Dominacja Ferrari, jeśli można to tak nazwać, trwała zaledwie trzy wyścigi. Trzeciego Max Verstappen znów nie ukończył i mówił wówczas, że nie spodziewa się tego, że z takimi problemami technicznymi jest w stanie obronić tytuł mistrza. Akurat w tej sytuacji doszło do wycieku płynu, mimo że wcześniej mechanicy w pewnym sensie poradzili sobie z tą awarią. Nawróciła ona jednak w trakcie wyścigu i Holender musiał się po prostu zatrzymać. Był wówczas sfrustrowany i wściekły. Narzekał też na swoje opony i był pod wrażeniem startu Ferrari. Leclerc dwa razy wygrał, a raz zajął drugie miejsce, utrzymywał zajęte wcześniej pole position. Sainz Junior nie ukończył co prawda wyścigu w Australii, ale także miał na koncie dwie wizyty na podium.
Później to Sainz Junior zaczął wypadać z wyścigów, a Verstappen dominować i wygrywać. To Ferrari traciło punkty. Leclerc za to nie kończył tych GP, w których zaczynał z pole position, co było bardzo bolesne. Monakijczykowi bardzo zależało na tym, żeby wygrać GP Francji, ale wypadł tam z toru przez swój błąd na 18. okrążeniu. Przyznał później, że po prostu nie zasługuje na tytuł mistrza świata, robiąc tak kuriozalne błędy. Zaczął z frustracji wrzeszczeć do swojego radia, co stało się jednym z ważniejszych momentów sezonu. Wiedział już wówczas, że sprawa jest pozamiatana. GP Francji wygrał Verstappen i był to jego siódmy tryumf w sezonie. Leclerc miał na koncie trzy. Oprócz tych na początku sezonu, wygrał już potem tylko w Austrii. Teraz wyprzedził go nawet Sergio Perez, czyli klubowy kolega ze stajni Holendra. Red Bulle są więc na pierwszym i drugim miejscu. Zrobią wszystko, żeby to Perez został wicemistrzem świata.

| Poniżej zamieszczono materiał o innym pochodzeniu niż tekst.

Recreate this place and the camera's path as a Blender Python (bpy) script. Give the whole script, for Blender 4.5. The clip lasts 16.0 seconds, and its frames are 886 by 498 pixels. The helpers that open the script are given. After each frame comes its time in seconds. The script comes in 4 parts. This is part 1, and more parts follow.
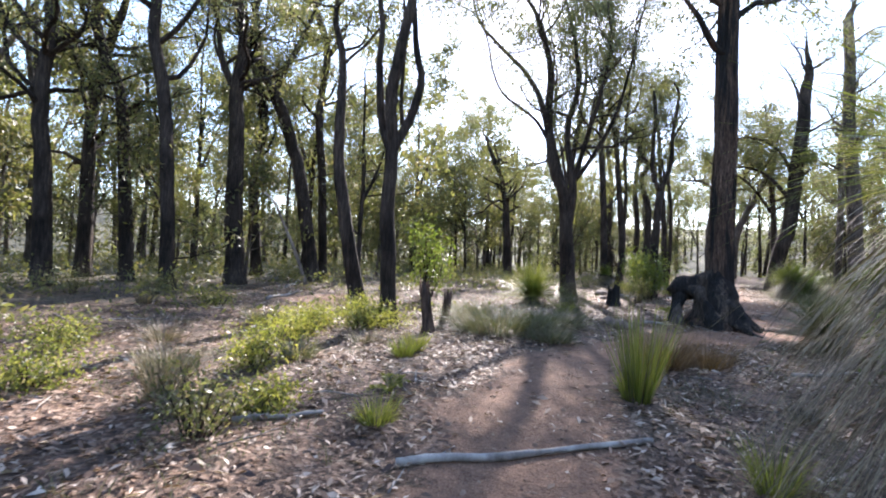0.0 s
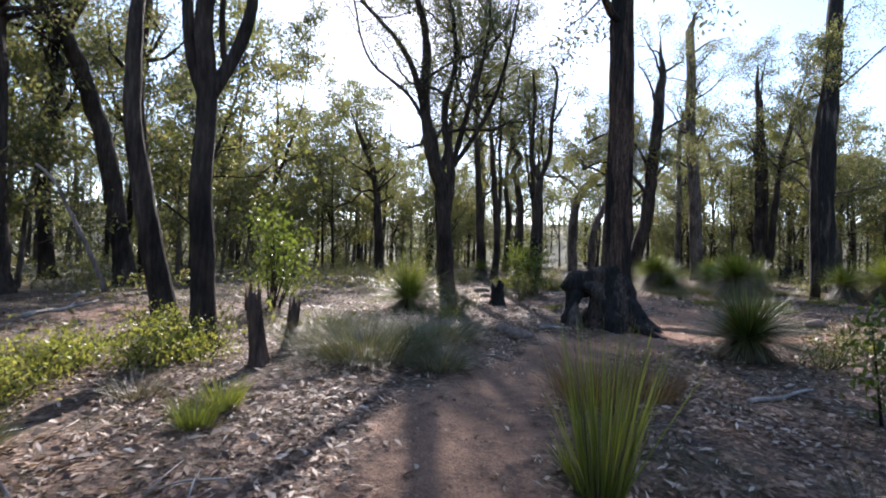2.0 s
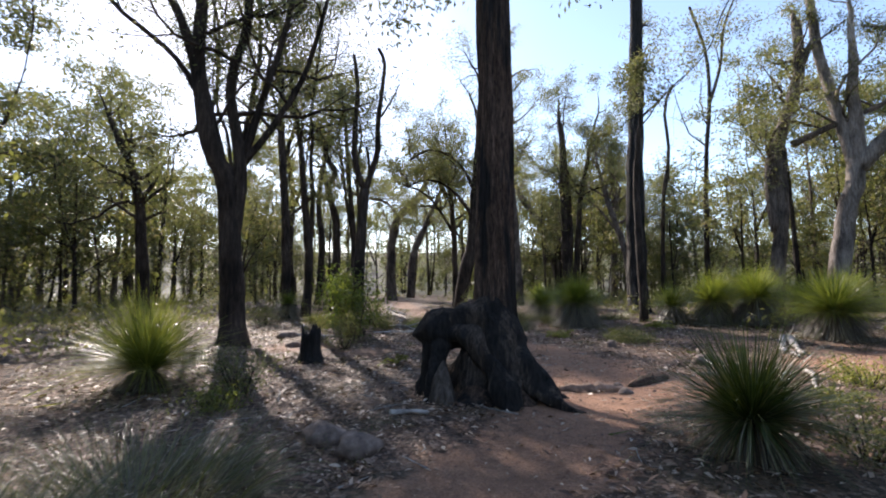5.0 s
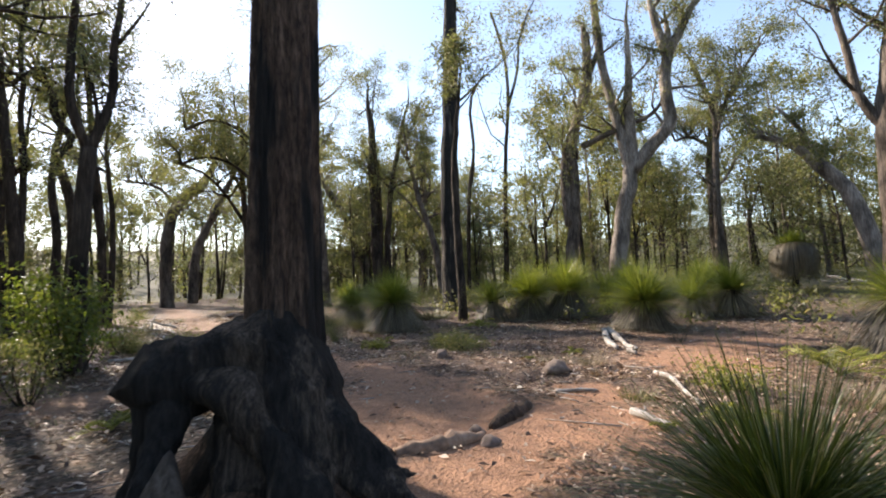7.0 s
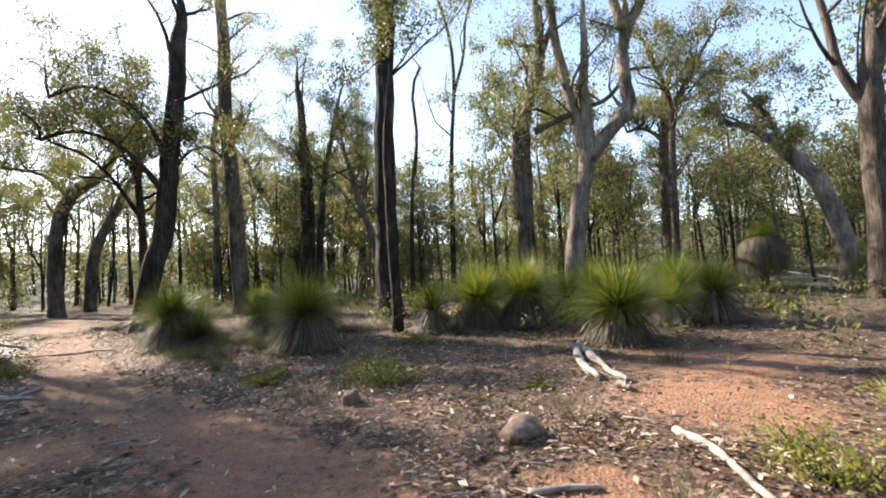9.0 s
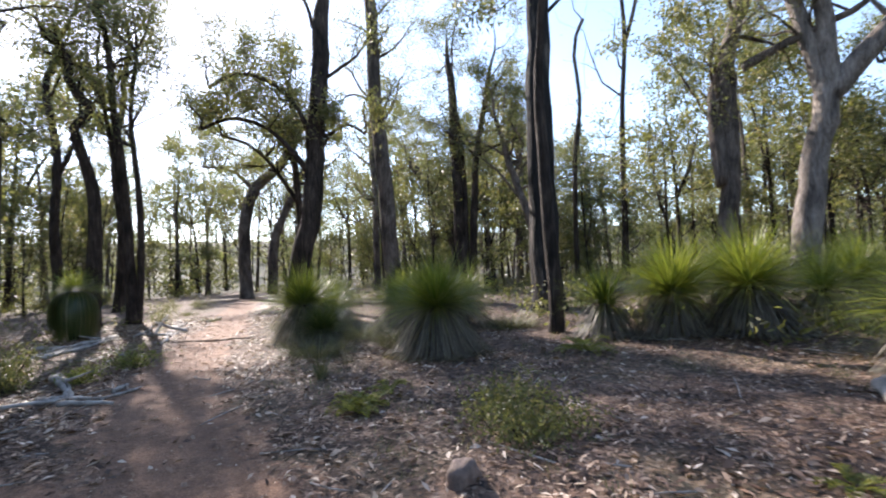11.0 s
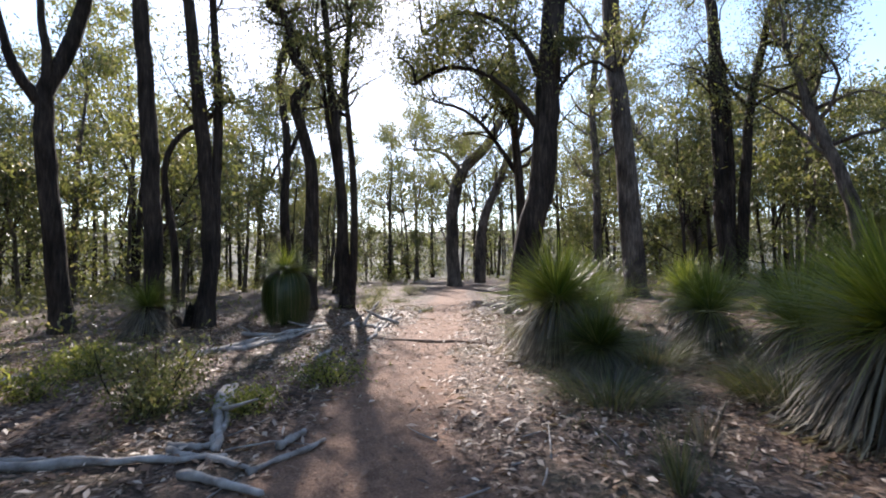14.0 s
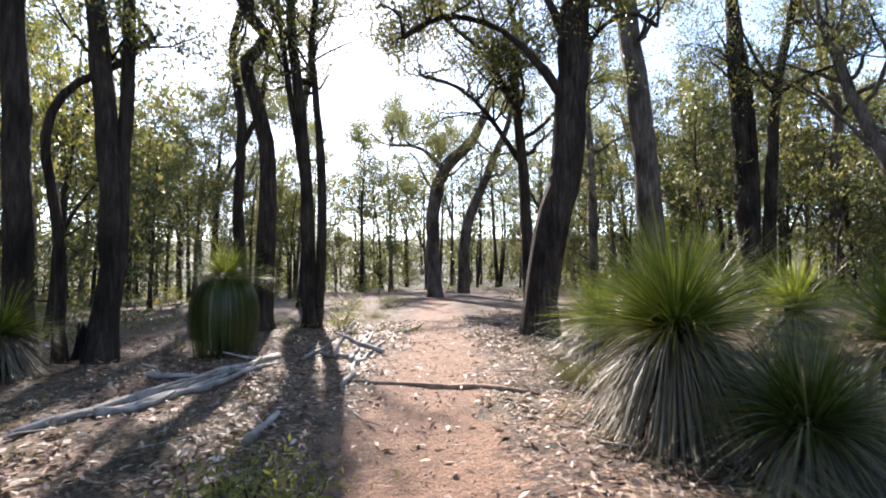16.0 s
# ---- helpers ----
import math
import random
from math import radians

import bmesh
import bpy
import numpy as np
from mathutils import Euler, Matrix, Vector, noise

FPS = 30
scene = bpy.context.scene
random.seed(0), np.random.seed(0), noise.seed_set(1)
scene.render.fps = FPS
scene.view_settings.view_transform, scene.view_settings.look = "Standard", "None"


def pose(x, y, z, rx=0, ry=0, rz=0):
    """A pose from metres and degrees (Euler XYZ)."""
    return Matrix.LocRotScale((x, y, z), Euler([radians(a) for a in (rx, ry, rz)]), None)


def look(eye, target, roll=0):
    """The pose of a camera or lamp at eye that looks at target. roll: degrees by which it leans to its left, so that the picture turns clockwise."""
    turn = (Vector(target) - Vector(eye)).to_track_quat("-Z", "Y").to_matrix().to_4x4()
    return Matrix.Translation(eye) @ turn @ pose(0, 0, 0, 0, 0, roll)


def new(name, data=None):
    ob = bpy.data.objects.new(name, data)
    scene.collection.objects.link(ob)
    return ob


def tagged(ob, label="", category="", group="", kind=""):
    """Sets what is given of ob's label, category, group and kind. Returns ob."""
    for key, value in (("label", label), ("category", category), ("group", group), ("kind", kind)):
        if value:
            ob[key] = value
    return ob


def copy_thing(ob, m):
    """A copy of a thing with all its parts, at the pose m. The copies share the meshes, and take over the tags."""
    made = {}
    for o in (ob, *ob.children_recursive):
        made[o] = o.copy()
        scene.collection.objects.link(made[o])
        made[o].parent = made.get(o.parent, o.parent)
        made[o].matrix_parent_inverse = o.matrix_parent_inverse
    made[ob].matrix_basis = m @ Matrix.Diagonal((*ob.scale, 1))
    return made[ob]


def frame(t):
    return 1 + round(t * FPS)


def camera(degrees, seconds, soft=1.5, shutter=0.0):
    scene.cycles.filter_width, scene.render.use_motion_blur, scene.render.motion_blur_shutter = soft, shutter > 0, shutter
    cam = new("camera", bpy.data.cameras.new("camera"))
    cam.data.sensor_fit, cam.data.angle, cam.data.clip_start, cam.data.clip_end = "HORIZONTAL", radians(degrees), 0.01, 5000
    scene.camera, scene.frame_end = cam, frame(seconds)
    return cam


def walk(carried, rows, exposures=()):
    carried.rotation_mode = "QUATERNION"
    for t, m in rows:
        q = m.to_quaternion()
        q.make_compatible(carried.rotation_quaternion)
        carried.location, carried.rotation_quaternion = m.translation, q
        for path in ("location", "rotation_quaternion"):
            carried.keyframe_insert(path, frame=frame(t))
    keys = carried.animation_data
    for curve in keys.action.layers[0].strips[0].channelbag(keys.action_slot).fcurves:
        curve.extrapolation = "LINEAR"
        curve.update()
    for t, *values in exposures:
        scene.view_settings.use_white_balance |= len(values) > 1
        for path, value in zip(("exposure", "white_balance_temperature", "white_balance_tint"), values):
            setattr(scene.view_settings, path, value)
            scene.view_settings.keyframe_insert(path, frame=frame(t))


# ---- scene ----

Max Verstappen po nieudanym początku później nie miał już tak bardzo nieudanych wyścigów. Punktował w każdym i to konkretnie. W tej chwiili jest to 12 wygranych GP, jedno drugie miejsce i jedno trzecie. Do tego dwa razy był siódmy. Po dwóch wpadkach wszystko się poprawiło. Verstappen przypieczętował mistrzostwo wygraną w GP Japonii, która nie należała do normalnych. F1 i FIA mocno namieszały z regulaminem i w zasadzie nie było wiadomo, czy kierowca jest oficjalnie mistrzem. Po prawie dwóch godzinach wyścig został wznowiony, ale nie przejechano pełnej trasy. F1 informowała, że zgodnie z regulaminem nie zostanie przyznana pełna liczba punktów, dlatego Holendrowi do przyklepania tytułu braknie punkciku. Tyle, że FIA sama dokładnie nie znała wprowadzonego przez siebie przepisu, co już na starcie jest absurdalne. Okazało się bowiem, że wygląda on nieco inaczej i należy przyznać pełną pulę. Verstappen mógł więc oficjalnie świętować.

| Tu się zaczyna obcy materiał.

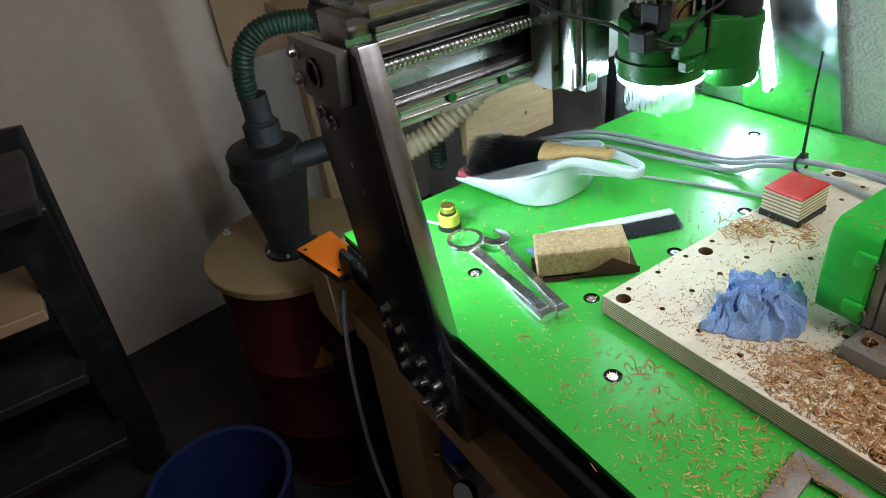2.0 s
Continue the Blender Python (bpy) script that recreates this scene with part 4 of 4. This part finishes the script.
# ---- beside and behind the table ----
drum = thing("steel_drum", (-0.197, 0.79, FLOOR), "dark red steel drum with plywood lid and worn yellow emblem", "drum")
DC = (-0.197, 0.79, 0)
part("body", lathe([(0, FLOOR), (0.178, FLOOR), (0.182, FLOOR + 0.012), (0.176, FLOOR + 0.02), (0.176, -0.62), (0.183, -0.61), (0.176, -0.60), (0.176, -0.42), (0.183, -0.41), (0.176, -0.40), (0.176, -0.22), (0.181, -0.20), (0.181, -0.188), (0, -0.188)], DC, seg=56), "drum", drum, "dark red painted steel body")
part("lid", lathe([(0, -0.188), (0.190, -0.188), (0.1925, -0.186), (0.1925, -0.172), (0.190, -0.170), (0, -0.170)], DC, seg=64), "lid_ply", drum, "round plywood lid")
a0 = math.atan2(-0.9, -0.25)
pts = []
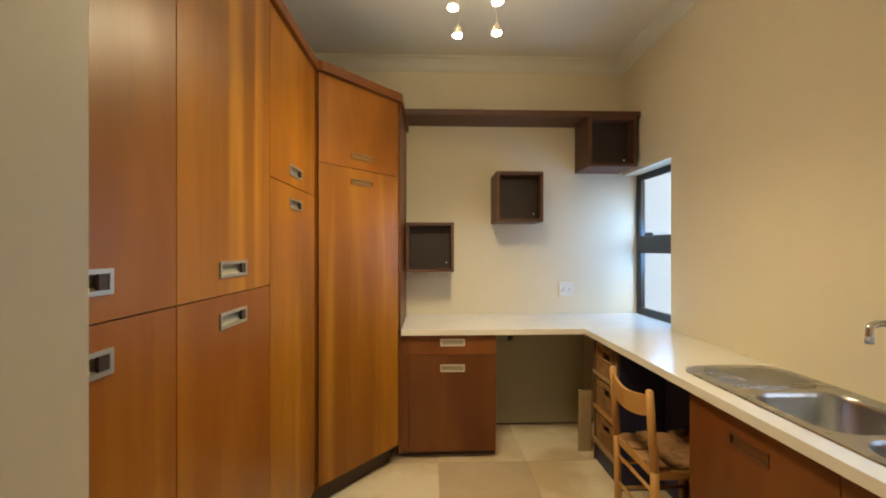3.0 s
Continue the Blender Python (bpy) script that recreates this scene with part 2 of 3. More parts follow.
def rod(bm, a, b, r, r2=None, sides=12):
    a, b = Vector(a), Vector(b)
    d = b - a
    m = Matrix.Translation((a + b) / 2) @ d.to_track_quat("Z", "Y").to_matrix().to_4x4()
    bmesh.ops.create_cone(bm, cap_ends=True, segments=sides, radius1=r, radius2=r if r2 is None else r2, depth=d.length, matrix=m)
    return bm


def tube(bm, points, r, sides=10, flat=1.0):
    """A pipe along points."""
    rings = []
    pts = [Vector(p) for p in points]
    for i, p in enumerate(pts):
        d = (pts[min(i + 1, len(pts) - 1)] - pts[max(i - 1, 0)]).normalized()
        side = d.cross(Vector((0, 1, 0.01))).normalized()
        up = side.cross(d)
        rings.append([bm.verts.new(p + side * r * math.cos(k * math.tau / sides) + up * r * flat * math.sin(k * math.tau / sides))
                      for k in range(sides)])
    for a, b in zip(rings, rings[1:]):
        for k in range(sides):
            bm.faces.new((a[k], a[(k + 1) % sides], b[(k + 1) % sides], b[k]))
    bm.faces.new(rings[0][::-1])
    bm.faces.new(rings[-1])
    return bm


def origin_of(ob):
    p = Vector((0, 0, 0))
    while ob is not None:
        p += ob.location
        ob = ob.parent
    return p


def part(name, bm, mat, parent=None, label="", smooth=False):
    """One mesh object; its geometry is given in world places."""
    me = bpy.data.meshes.new(name)
    bmesh.ops.recalc_face_normals(bm, faces=bm.faces[:])
    bm.to_mesh(me)
    bm.free()
    if parent is not None:
        me.transform(Matrix.Translation(-origin_of(parent)))
    me.materials.append(mat)
    if smooth:
        me.polygons.foreach_set("use_smooth", [True] * len(me.polygons))
    ob = new(name, me)
    ob.parent = parent
    return tagged(ob, label) if label else ob


def thing(name, at, label, category, group="", kind=""):
    ob = new(name)
    ob.location = at
    ob.empty_display_size = 0.05
    return tagged(ob, label, category, group, kind)


def setting(name, bm, mat, label):
    return tagged(part(name, bm, mat), label, name.split("_")[0], kind="structure")


# ---- structure ----
CEIL_Z = 3.06
BACK_Y = 4.39
LEFT_X = -1.43
HALL_X = 0.486
NEAR_Y = 1.488


def right_face(y):
    """The kitchen's window wall runs a little out of square."""
    return 1.44 + 0.019 * max(0.0, y - 2.24)


OUT_X = 1.76
W1 = (3.69, 4.385, 0.9, 2.085)
W2 = (1.748, 2.29, 0.9, 2.066)
EDGE2 = 2.287

ceiling = setting("ceiling", boxes((LEFT_X - 1.2, OUT_X, -2.2, BACK_Y + 0.16, CEIL_Z, CEIL_Z + 0.15)), CEIL, "off-white painted plaster ceiling")
setting("wall_back", boxes((LEFT_X - 0.15, 1.655, BACK_Y, BACK_Y + 0.16, 0, CEIL_Z)), WALL, "cream painted plaster wall above a white counter")
setting("wall_left", boxes((LEFT_X - 0.15, LEFT_X, 1.402, BACK_Y, 0, CEIL_Z)), WALL, "cream plaster wall behind tall cabinets")
bm = bmesh.new()


def wall_piece(y0, y1, z0, z1):
    prism(bm, [(right_face(y0), y0), (OUT_X, y0), (OUT_X, y1), (right_face(y1), y1)], z0, z1)


wall_piece(NEAR_Y, W2[0], 0, CEIL_Z)
head_plan = [(right_face(W2[0]), W2[0]), (OUT_X, W2[0]), (OUT_X, W2[1] + 0.012), (right_face(EDGE2), EDGE2)]
prism(bm, head_plan, 0, W2[2] - 0.04)
prism(bm, head_plan, W2[3] - 0.004, CEIL_Z)
bm.verts.ensure_lookup_table()
for v in bm.verts[-8:-4]:
    if v.co.x > 1.7:
        v.co.z += 0.05
prism(bm, [(right_face(EDGE2), EDGE2), (OUT_X, W2[1] + 0.012), (OUT_X, W1[0]), (right_face(W1[0]), W1[0])], 0, CEIL_Z)
wall_piece(W1[0], BACK_Y, 0, W1[2] - 0.04)
wall_piece(W1[0], BACK_Y, W1[3], CEIL_Z)
setting("wall_right", bm, WALL, "cream painted plaster wall with two window recesses")
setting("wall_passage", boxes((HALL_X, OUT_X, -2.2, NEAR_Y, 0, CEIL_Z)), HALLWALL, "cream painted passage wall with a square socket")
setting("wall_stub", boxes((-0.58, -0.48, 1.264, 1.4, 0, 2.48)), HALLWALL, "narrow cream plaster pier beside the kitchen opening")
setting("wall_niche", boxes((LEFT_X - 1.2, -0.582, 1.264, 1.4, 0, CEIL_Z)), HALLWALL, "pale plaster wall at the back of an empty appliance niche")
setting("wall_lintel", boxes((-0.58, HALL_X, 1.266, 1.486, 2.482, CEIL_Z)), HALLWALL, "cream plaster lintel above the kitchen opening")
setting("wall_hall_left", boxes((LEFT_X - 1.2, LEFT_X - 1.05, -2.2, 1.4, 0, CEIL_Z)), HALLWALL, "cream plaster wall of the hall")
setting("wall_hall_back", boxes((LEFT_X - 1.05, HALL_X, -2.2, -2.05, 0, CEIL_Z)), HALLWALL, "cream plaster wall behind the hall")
bm = bmesh.new()
COVE = [(0.0, 0.095), (0.008, 0.095), (0.014, 0.07), (0.032, 0.04), (0.06, 0.018), (0.088, 0.01), (0.095, 0.0), (0.0, 0.0)]
turns = [((LEFT_X, NEAR_Y), (1, 0)), ((LEFT_X, BACK_Y), (1, -1)), ((right_face(BACK_Y), BACK_Y), (-1, -1)), ((right_face(NEAR_Y), NEAR_Y), (-1, 0))]
rows = [[bm.verts.new((x + sx * (o + 0.001) - sx * 0.002, y + sy * (o + 0.001) - sy * 0.002, CEIL_Z + 0.001 - h)) for o, h in COVE] for (x, y), (sx, sy) in turns]
for ra, rb in zip(rows, rows[1:]):
    for k in range(len(COVE)):
        j = (k + 1) % len(COVE)
        bm.faces.new((ra[k], ra[j], rb[j], rb[k]))
tagged(part("coving", bm, CEIL), "white plaster coving between wall and ceiling", "coving", kind="structure")
setting("baseboard_passage", boxes((HALL_X - 0.014, HALL_X - 0.001, -2.04, NEAR_Y - 0.01, 0, 0.1), bevel=0.003), PLINTH, "dark wooden skirting board along the passage wall")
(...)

Alexander Albon, kierowca Williamsa, określił zawody najgorszymi warunkami, jakie miał w karierze. Po drugim okrążeniu przerwano wyścig, pojawiła się czerwona flaga, a do tragedii mogło dojść wówczas, gdy pojazd holowniczy miał zabrać bolid Carlosa Sainza, który wypadł z toru. Pierre Gasly przy naprawdę kiepskiej widoczności przejechał obok tego auta holowniczego i wściekły pytał przez radio, co do cholery ten pojazd robi na torze, przez który mógł zginąć. W 2014 roku właśnie w dźwig zdejmujący pojazd uderzył Jules Bianchi. Doszło do olbrzymiej tragedii. Przez ponad pół roku znajdował się w śpiączce, a później zmarł. Po sytuacji w GP Japonii z Gaslym tak napisał na Instagramie ojciec zmarłego 7 lat temu Julesa Bianchiego: “To brak szacunku dla życia kierowcy. To brak szacunku dla pamięci Julesa”. Verstappen zdobył mistrzostwo świata w naprawdę dziwnych okolicznościach i dziwnym wyścigu. Dobrze, że nie skończyło się to poważną tragedią.